Paper Short Abstract:
This paper aims to observe the usage of masks in contemporary (mainly urban) settings, with a focus on underground and performative environments. As a main objective, this research will offer an overview on the socio-cultural and symbolic aspects of contemporary masking, in comparison with the traditional aspects of the practice.
Paper Abstract:
Masking is an universal practice, with various functions attached to it, spanning from cultural and performative, to utilitarian and ritualistic. In this paper I aim to observe a number of contemporary uses of masks, such as art performances, professional wrestling or simply decoration and marketing. The endeavor proposes a pop-culture perspective applied to a practice rooted in tradition. The common trait that I am going to follow is the process of identity building through the usage of masks and its implicatures, both concerning the user of the mask and the mask itself. Stemming from Goffman's theory of presenting of the Self I intend to observe the way the Mask and the Masked manage to transgress and innovate on what identity means. This will give an insight on the meanings and experiences of wearing a mask in a modern context.

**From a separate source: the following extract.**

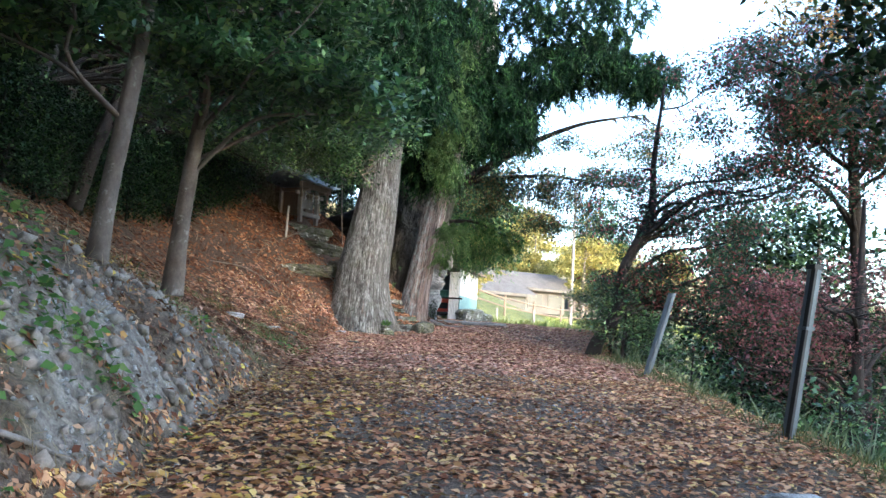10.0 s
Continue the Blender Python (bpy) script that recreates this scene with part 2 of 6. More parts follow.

At the same time, building on the erosion of the folk mask, which was meant to be worn in ritual settings, I intend to observe the way these new paradigms affected the traditional use of the mask, and the way these contrasting aspects of traditional and contemporary can coexist.
Paper Short Abstract:
Mukha shilpa is a famous cultural heritage in Assam, India. This tradition, deeply embedded in Vaishnavite culture, combines art, spirituality, and performance. The process of making masks involves shaping, painting and texturing which improve tactile and visual experiences for artisans. Additionally, the vivid colours and patterns on the masks appeal to the visual senses, establishing a link between the artists and the themes they depict. This paper aims to analyze the multisensory aspects of mask-making in Assam, including tactile, visual, and auditory dimensions, and their impact on performers and audiences.
Paper Abstract:
Mask is known as a remarkable cultural heritage worldwide. It has been used both in ceremonial as well as practical purposes. Assam, a state in Northeastern part of India, is popular for mask culture. It is locally known as mukha shilpa and has recently received GI tag. The masks and masking tradition or mukha shilpa of Assam, deeply embedded in the Vaishnavite culture initiated by Srimanta Sankardeva, represent a vibrant convergence of art, spirituality, and performance. A mask is made of bamboo, cane, cloth and clay. The making process involves shaping, painting and texturing which enhance tactile and visual experiences for artisans. The vibrant colour and designs on masks also engage visual senses which create the connection between the artists and the themes they represent. While these masks are celebrated for their intricate craftsmanship and symbolic representations in the Bhaona (theatrical performances), their sensory and experiential dimensions remain underexplored in academic discourse.
With the help of anthropological knowledge and methods, this paper will try to analyze the multisensory aspects of mask-making, including the tactile, visual, and auditory dimensions of the process in Assam. It will also try to find out the experiential impact of masks on performers and audiences during Bhaona and other rituals through this paper.